Google told bloggers to “nofollow the link, if you decide to link to the company’s site, the company’s social media accounts, an online merchant’s page that sells the product, a review service’s page featuring reviews of the product or the company’s mobile app in an app store.”

Well, now that the warning was communicated, a few weeks later, in typical Google style, Google actually sent out manual actions for those who did not comply with those guidelines.

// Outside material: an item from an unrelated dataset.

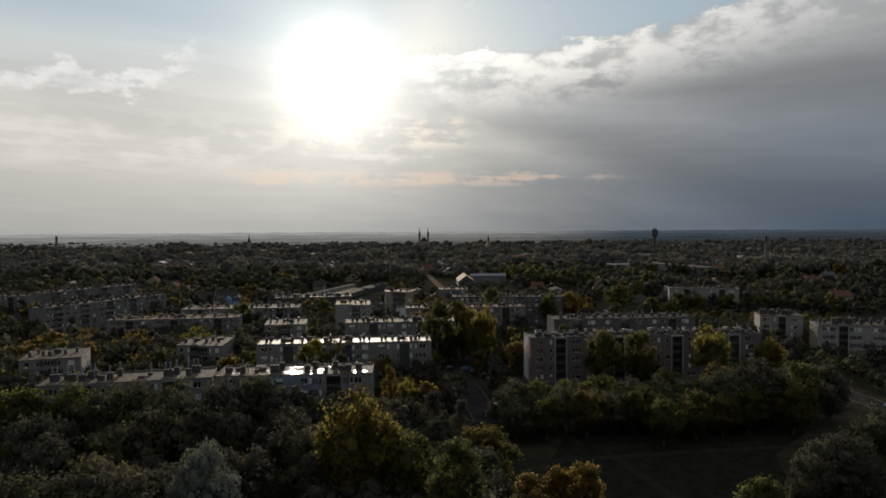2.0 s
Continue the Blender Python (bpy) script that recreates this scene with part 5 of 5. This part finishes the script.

John Mueller from Google commented in a few threads in the Google support forums telling people to look at the warning Google published a few weeks ago named Best practices for bloggers reviewing free products they receive from companies. He added:

In particular, if a post was made because of a free product (or free service, or just paid, etc), then any links placed there because of that need to have a rel=nofollow attached to them. This includes links to the product itself, any sales pages (such as on Amazon), affiliate links, social media profiles, etc. that are associated with that post. Additionally, I imagine your readers would also appreciate it if those posts were labeled appropriately. It’s fine to keep these kinds of posts up, sometimes there’s a lot of useful information in them! However, the links in those posts specifically need to be modified so that they don’t pass PageRank (by using the rel=nofollow).

Once these links are cleaned up appropriately, feel free to submit a reconsideration request, so that the webspam team can double-check and remove the manual action.